Karole Rocher gives a good performance in the lead, but it’s hard to know what we’re supposed to make of her. Is she a woman deserving of sympathy running a business in a man’s world and allowing young women to manipulate men in order to fulfill their dreams, or a coldhearted user who callously allows her employees to be abused, even killed? She is a bit of both, and it becomes a bit tedious watching her bring about her inevitable downfall.
French Exit, a new film by Azazel Jacobs starring Michelle Pfeiffer and Lucas Hedges, starts running on May 13 on HOT Cinema VOD, and while it might sound intriguing, it’s a real letdown.

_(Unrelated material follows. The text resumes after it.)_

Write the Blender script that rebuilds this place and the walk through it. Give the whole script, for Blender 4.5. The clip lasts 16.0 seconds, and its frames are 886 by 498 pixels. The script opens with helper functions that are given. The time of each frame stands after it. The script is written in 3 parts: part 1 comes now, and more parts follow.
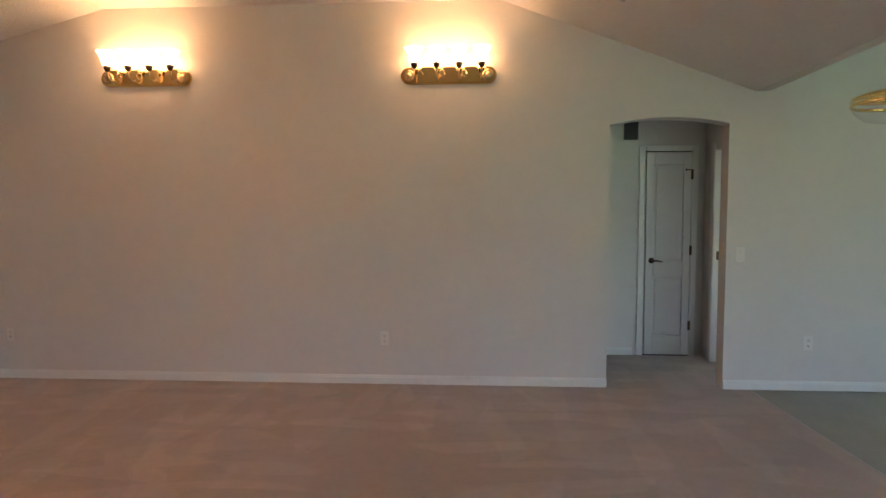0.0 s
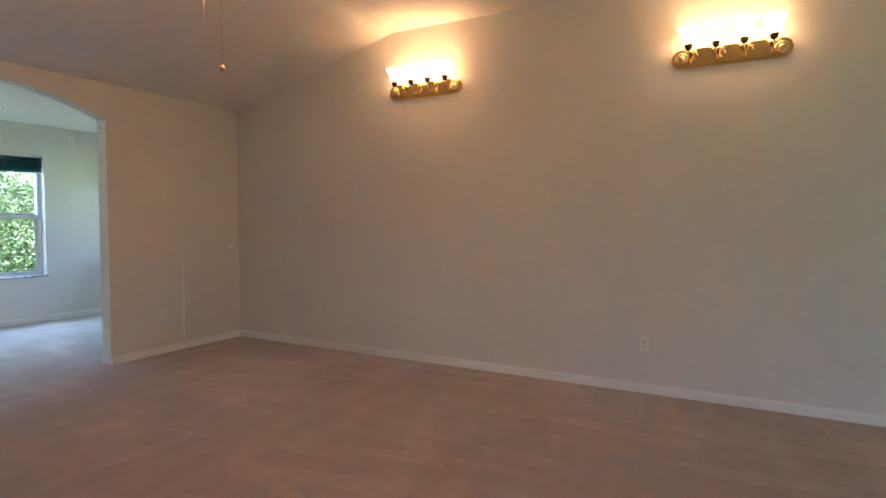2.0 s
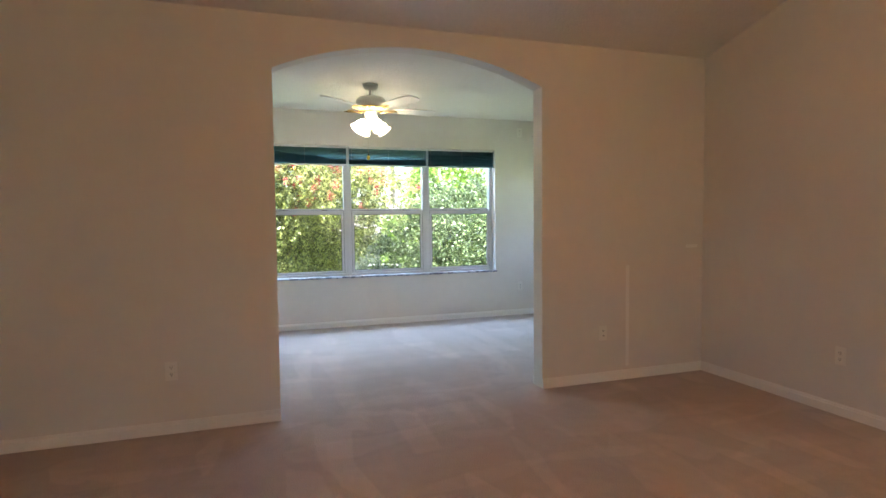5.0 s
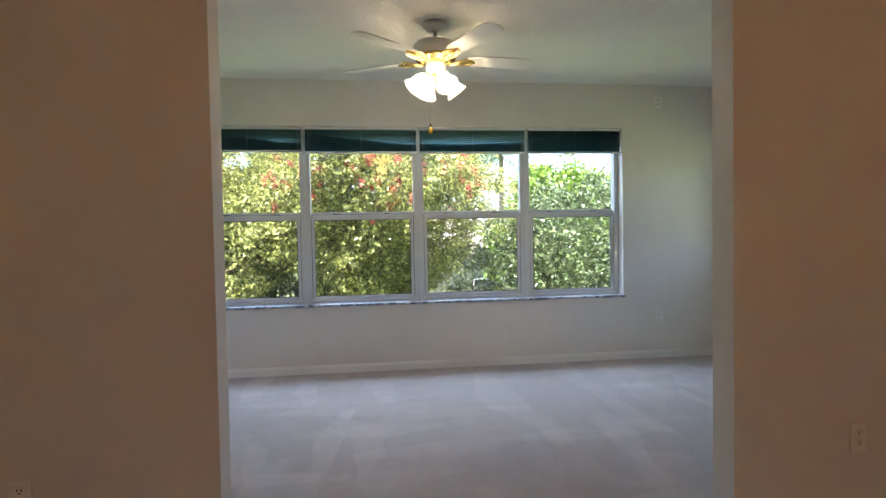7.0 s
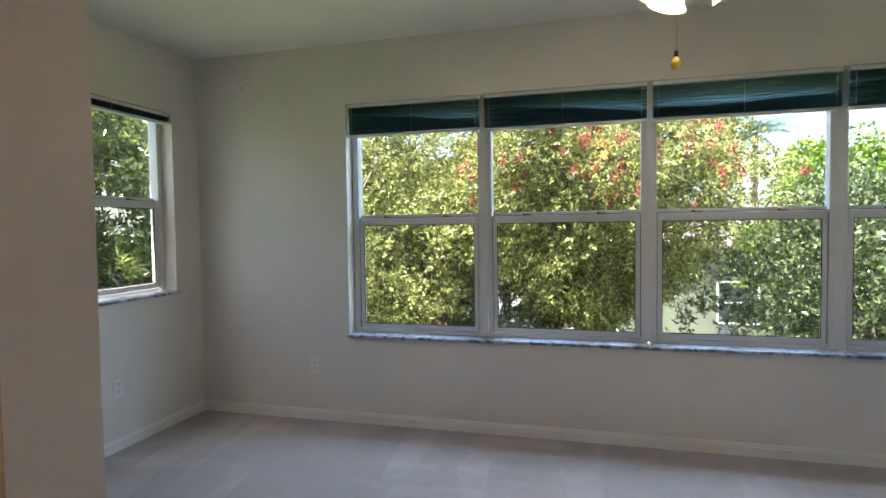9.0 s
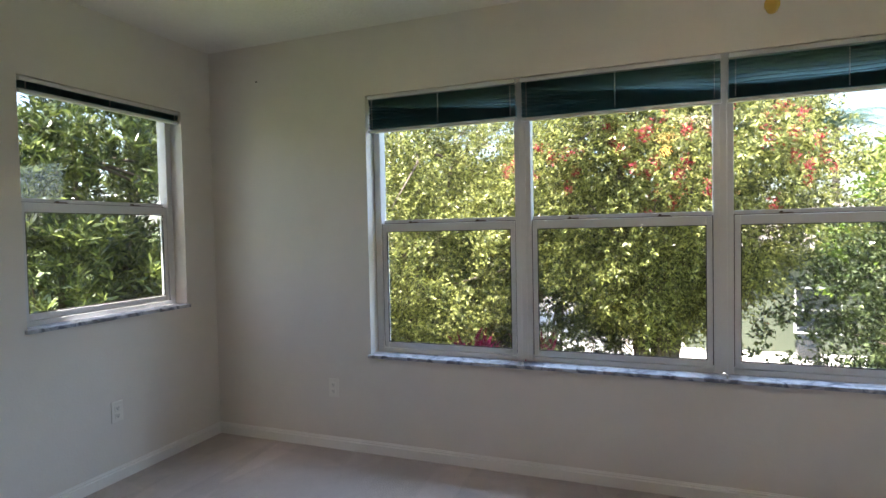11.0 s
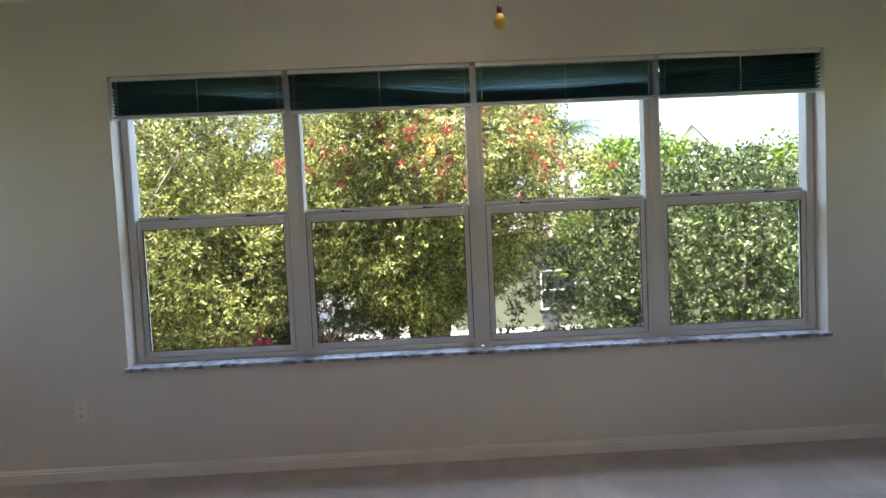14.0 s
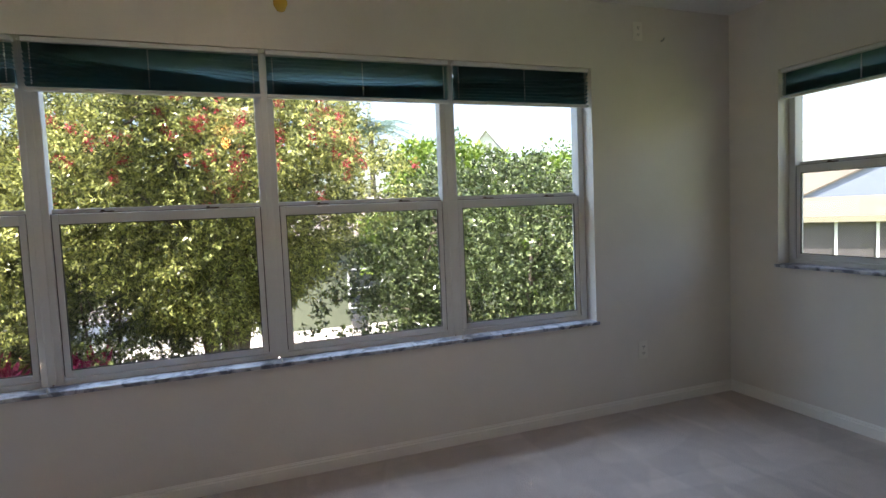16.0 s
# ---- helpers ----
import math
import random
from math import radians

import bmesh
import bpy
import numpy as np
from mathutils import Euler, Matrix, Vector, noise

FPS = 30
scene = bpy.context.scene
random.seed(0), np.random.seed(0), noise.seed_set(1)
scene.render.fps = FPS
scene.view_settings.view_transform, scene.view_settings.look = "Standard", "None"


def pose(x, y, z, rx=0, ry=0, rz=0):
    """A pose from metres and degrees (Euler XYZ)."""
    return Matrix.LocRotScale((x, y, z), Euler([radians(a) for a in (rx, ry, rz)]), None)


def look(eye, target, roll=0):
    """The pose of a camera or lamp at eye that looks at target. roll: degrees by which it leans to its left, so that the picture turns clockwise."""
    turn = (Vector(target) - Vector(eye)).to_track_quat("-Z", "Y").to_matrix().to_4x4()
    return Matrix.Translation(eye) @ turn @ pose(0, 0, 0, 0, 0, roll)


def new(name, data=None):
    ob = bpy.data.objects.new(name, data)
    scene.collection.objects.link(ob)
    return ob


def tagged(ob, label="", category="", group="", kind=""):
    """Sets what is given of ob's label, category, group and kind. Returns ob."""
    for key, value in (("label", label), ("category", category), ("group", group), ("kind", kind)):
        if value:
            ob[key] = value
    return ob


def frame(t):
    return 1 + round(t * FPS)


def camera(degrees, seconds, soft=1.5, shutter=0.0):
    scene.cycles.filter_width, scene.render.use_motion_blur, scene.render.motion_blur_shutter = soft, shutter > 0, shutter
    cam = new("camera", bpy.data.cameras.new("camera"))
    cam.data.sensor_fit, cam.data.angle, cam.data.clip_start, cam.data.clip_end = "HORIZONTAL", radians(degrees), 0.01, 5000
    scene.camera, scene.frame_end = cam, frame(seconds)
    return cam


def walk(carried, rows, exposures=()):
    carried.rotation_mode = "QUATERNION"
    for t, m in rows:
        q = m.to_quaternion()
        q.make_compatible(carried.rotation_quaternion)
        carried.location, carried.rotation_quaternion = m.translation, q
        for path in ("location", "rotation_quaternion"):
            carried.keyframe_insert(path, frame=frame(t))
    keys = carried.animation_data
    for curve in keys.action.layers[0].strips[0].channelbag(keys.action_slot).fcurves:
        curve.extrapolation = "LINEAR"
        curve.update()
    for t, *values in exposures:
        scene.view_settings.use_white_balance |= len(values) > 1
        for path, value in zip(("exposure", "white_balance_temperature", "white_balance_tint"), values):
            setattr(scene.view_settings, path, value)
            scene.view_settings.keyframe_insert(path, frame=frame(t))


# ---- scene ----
cam = camera(76.7, 16.0)
PATH = [
    (0, (5.073, -4.466, 1.365), (4.954, -2.474, 1.247), -0.1),
    (0.5, (5.035, -4.442, 1.377), (4.671, -2.479, 1.249), -0.1),
    (1, (4.999, -4.444, 1.313), (4.433, -2.529, 1.207), 0.0),
    (1.5, (4.971, -4.433, 1.313), (4.216, -2.584, 1.208), 0.0),
    (2, (4.974, -4.427, 1.295), (4.027, -2.668, 1.197), 0.2),
    (2.5, (4.91, -4.399, 1.308), (3.767, -2.76, 1.204), 0.3),
    (3, (4.742, -4.311, 1.324), (3.391, -2.842, 1.197), 0.2),
    (3.5, (4.511, -4.155, 1.334), (2.998, -2.855, 1.199), 0.4),
    (4, (4.257, -3.946, 1.344), (2.593, -2.848, 1.195), 0.2),
    (4.5, (3.956, -3.688, 1.298), (2.142, -2.856, 1.165), -0.2),
    (7, (1.92, -2.791, 1.188), (-0.062, -2.536, 1.13), -1.0),
    (7.5, (1.516, -2.719, 1.228), (-0.482, -2.694, 1.154), -0.5),
    (8, (1.143, -2.68, 1.24), (-0.851, -2.815, 1.175), -0.4),
    (8.5, (0.794, -2.655, 1.28), (-1.178, -2.98, 1.206), -0.8),
    (9, (0.463, -2.664, 1.295), (-1.465, -3.193, 1.217), -0.8),
    (9.5, (0.19, -2.683, 1.307), (-1.692, -3.356, 1.237), -0.9),
    (9.7, (0.104, -2.685, 1.308), (-1.76, -3.409, 1.244), -1.1),
    (12, (-0.045, -2.64, 1.319), (-1.916, -3.341, 1.247), -1.6),
    (12.5, (-0.021, -2.645, 1.32), (-1.942, -3.195, 1.24), -1.8),
    (13, (0.009, -2.649, 1.309), (-1.957, -3.007, 1.225), -2.1),
    (13.5, (0.013, -2.645, 1.3), (-1.979, -2.79, 1.206), -2.5),
    (14, (0.011, -2.624, 1.287), (-1.986, -2.584, 1.188), -2.7),
    (14.5, (-0.016, -2.564, 1.285), (-2.004, -2.37, 1.179), -2.9),
    (15, (-0.063, -2.504, 1.304), (-2.031, -2.169, 1.183), -2.8),
    (15.5, (-0.074, -2.501, 1.307), (-2.01, -2.014, 1.179), -2.5),
    (16, (-0.104, -2.555, 1.305), (-1.972, -1.853, 1.168), -2.4),
]
walk(cam, [(t, look(eye, target, roll)) for t, eye, target, roll in PATH],
     [(0.0, 3.6, 5200, 8), (2.0, 3.55, 5200, 6), (3.0, 3.5, 5750, 10), (4.5, 3.5, 5850, 10), (7.0, 2.9, 6100, 13), (8.5, 2.6, 6200, 13), (9.5, 2.45, 6300, 14), (12.0, 2.4, 6450, 16), (14.0, 2.2, 6550, 17), (16.0, 2.05, 6550, 18)])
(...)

It’s the story of a widow (Pfeiffer) who isn’t as rich as she thinks she is and travels with her son (Hedges) to Paris. She’s the kind of character that used to be called “kooky” and now seems merely eccentric and self-indulgent, although apparently we’re meant to adore her.
Pfeiffer gives one of her best performances, but the movie is glacially paced and flat. Wes Anderson can make these kinds of offbeat characters quirky and appealing, but Jacobs lacks Anderson’s light touch.